I decided to build up the starter I have already made, using the principles in the Silverton book, but with smaller quantities. So I have been feeding it two or three times a day, and stirring it in between times, in the hope of making it a bit more active. It's definitely working and today I have taken the plunge and tried again to makebread with it. This time I'm following Silverton's instructions. Again her quantities are too big - I am making two large loaves of bread. What's more, the whole process takes two days. This really is not a book for someone who wants to whip up a little bit of bread for their own family without too much bother. But I've invested in the book and I'm hoping to learn some general principles that I can simplify for my own situation.

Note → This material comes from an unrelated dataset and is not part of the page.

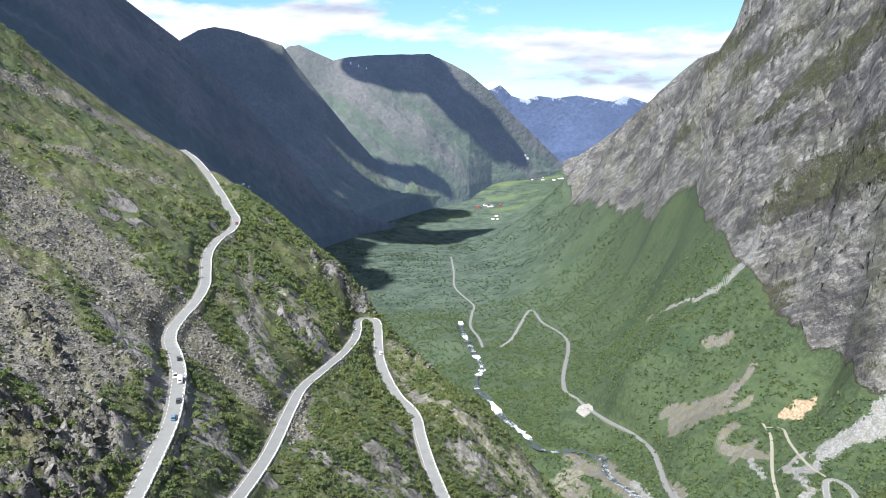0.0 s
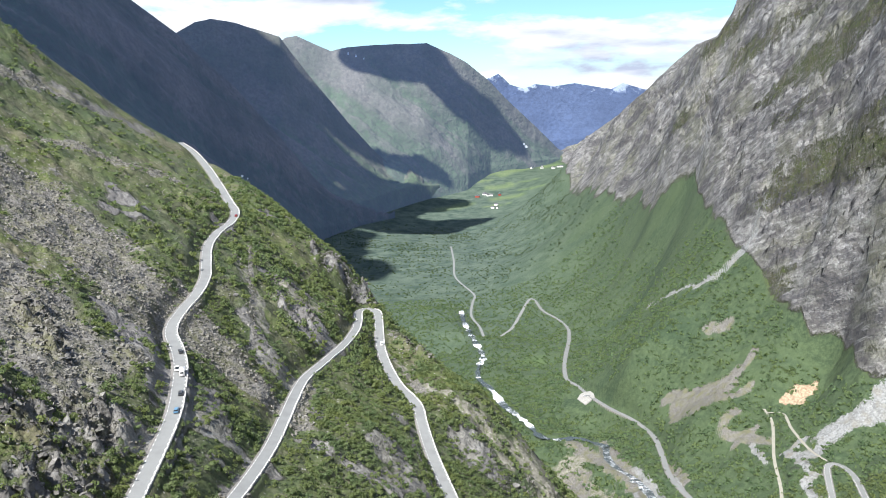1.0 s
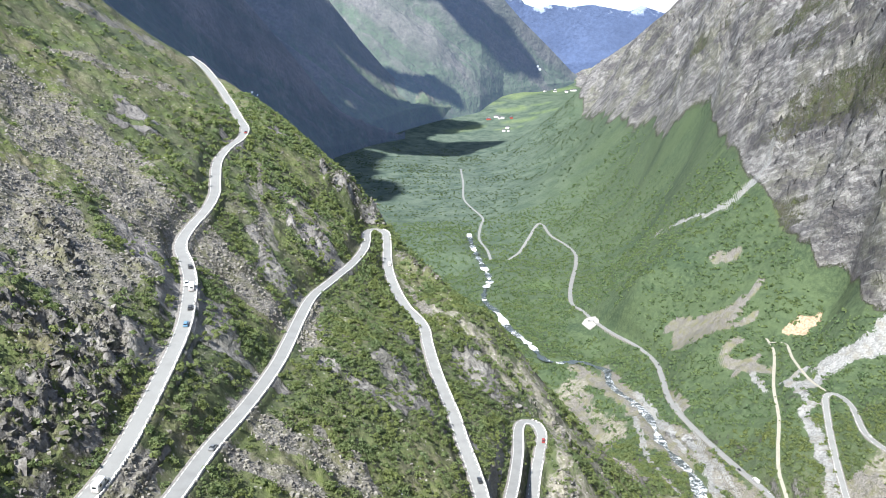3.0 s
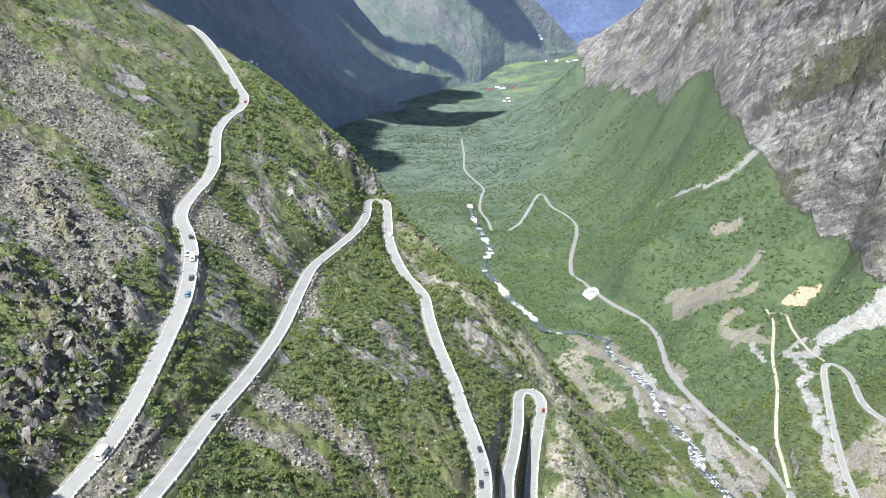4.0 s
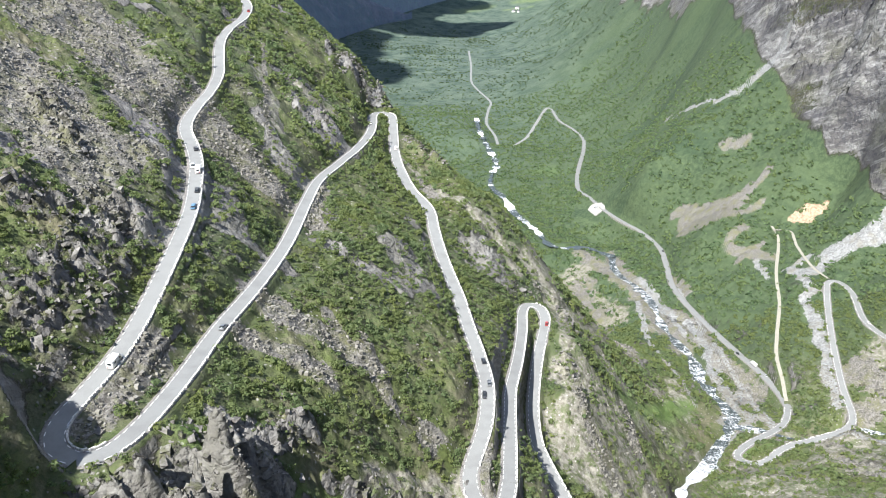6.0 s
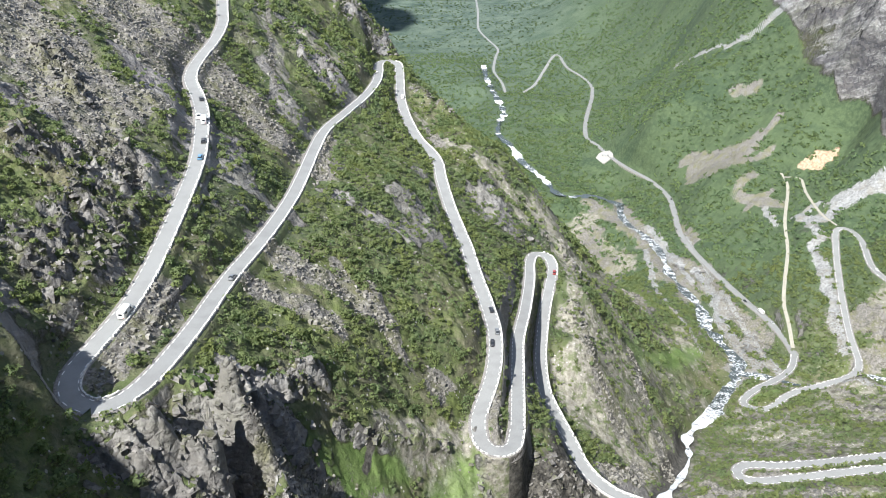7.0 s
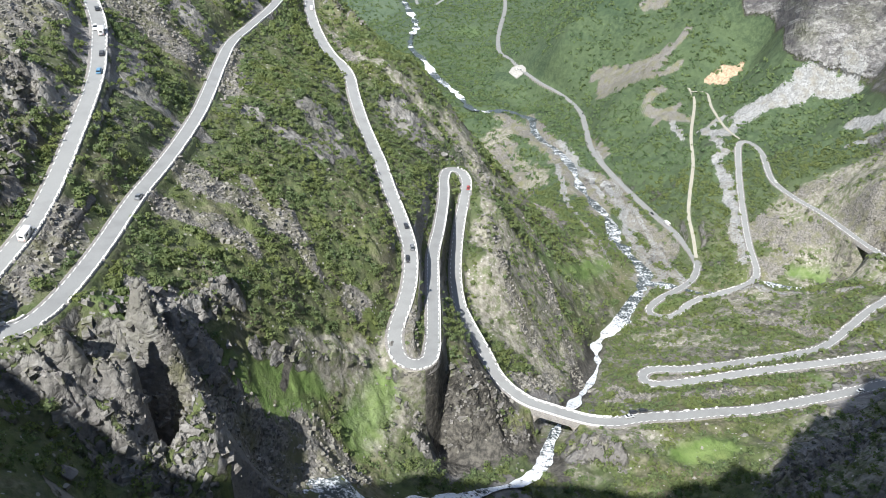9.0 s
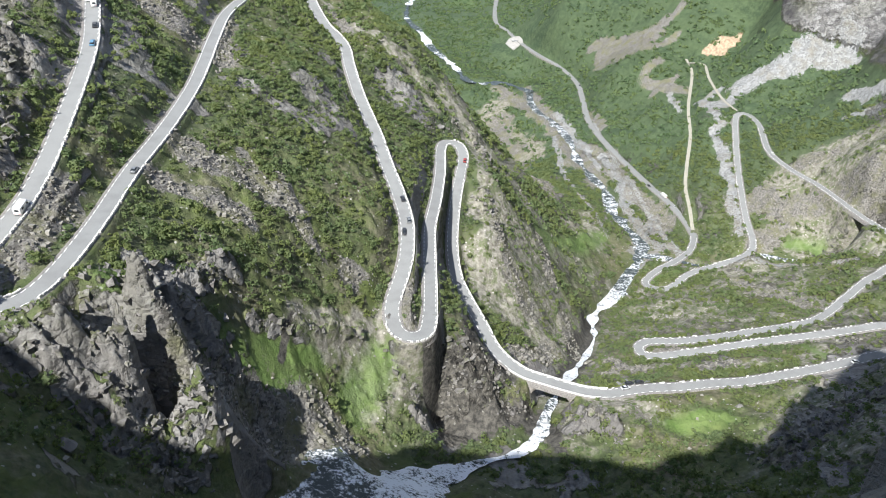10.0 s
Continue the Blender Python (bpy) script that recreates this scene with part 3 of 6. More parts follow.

I am still waiting for the two starters which a kind person on the Yahoo Sourdough group has mailed me from Florida. I've also ordered a baking stone - that's a heavy stone slab you place in your oven when baking bread or pizza. It recreates the conditions in stone-built bread ovens, and is supposed to make a big difference to your finished bread. And just for fun, I ordered a cane proofing bowl. It's a spiral basket you put the boule of dough in for it's final rise before baking, and it's what give the loaves in the picture their characteristic spiral pattern. It's fun to play with a totally different way of making bread.

Wednesday, October 31, 2007

The Pepsi Challenge

My authentic ginger beer (Fred) is ready to drink today, so I did my own version of the Pepsi challenge and poured out a glass of Fred beer and a glass of Ginger beer (the yeast-culture version) and got all the family to taste them and say which they liked best.

They didn't know which was which, but they unanimously chose the authentic Fred beer. It's hard to describe flavours in words, and I'm no Oz Clarke, but it has a fuller, more complex taste. It's certainly peppery with the ginger, but it's also fruity and tangy. The yeast culture ginger beer is peppery and sharp. It's refreshing and tasty, and the kids have been drinking it faster than I can make it. But the new one is even better.

So poor old Ginger, the yeast culture ginger beer plant, has to go. I have a batch ready to be made into beer today, but I won't keep the culture going after that. I'll use it to leaven a loaf of ginger bread or something - after all it's yeasty and gingery. But I'll certainly keep Fred going, and I'll try to build him up to make bigger batches for us.

Monday, October 29, 2007

Home-Made Sourdough Starter

Sourdough bread starters have some things in common with ginger beer plants:
  • both are symbiotic cultures of bacteria and yeasts (known in some circles as "beasts")
  • both are "fed" in order to multiply and grow, before being divided when you want to use them
  • After division, part of the culture is used to make the product, either ginger beer or bread, and part is kept and fed again
But they also have some differences:
  • There is only one ginger beer plant, as far as I know, but there are many sourdough cultures and each one is different
  • You can only get an authentic ginger beer plant from someone who already has one, but you can make a sourdough starter from scratch
I tried to make a sourdough starter from scratch on Saturday, using the instructions in Hugh Fearnley-Whittingstall and Fizz Carr's River Cottage Family Cookbook. I've called it Fizz. I thought of calling it Hugh, but since it's supposed to bubble and froth, I thought Fizz was more appropriate. I won't reproduce the recipe here, if you want it you'll have to buy the book, but basically you mix flour, water and orange juice, then feed it every day with more flour and water until the natural beasts in the flour multiply.

So far it's looking a wee bit frothy, but it's not very lively. I need to feed it again today, and tomorrow I can use it to make bread. I'm also waiting for an established starter to arrive in the post, so I can compare it with my home-made version.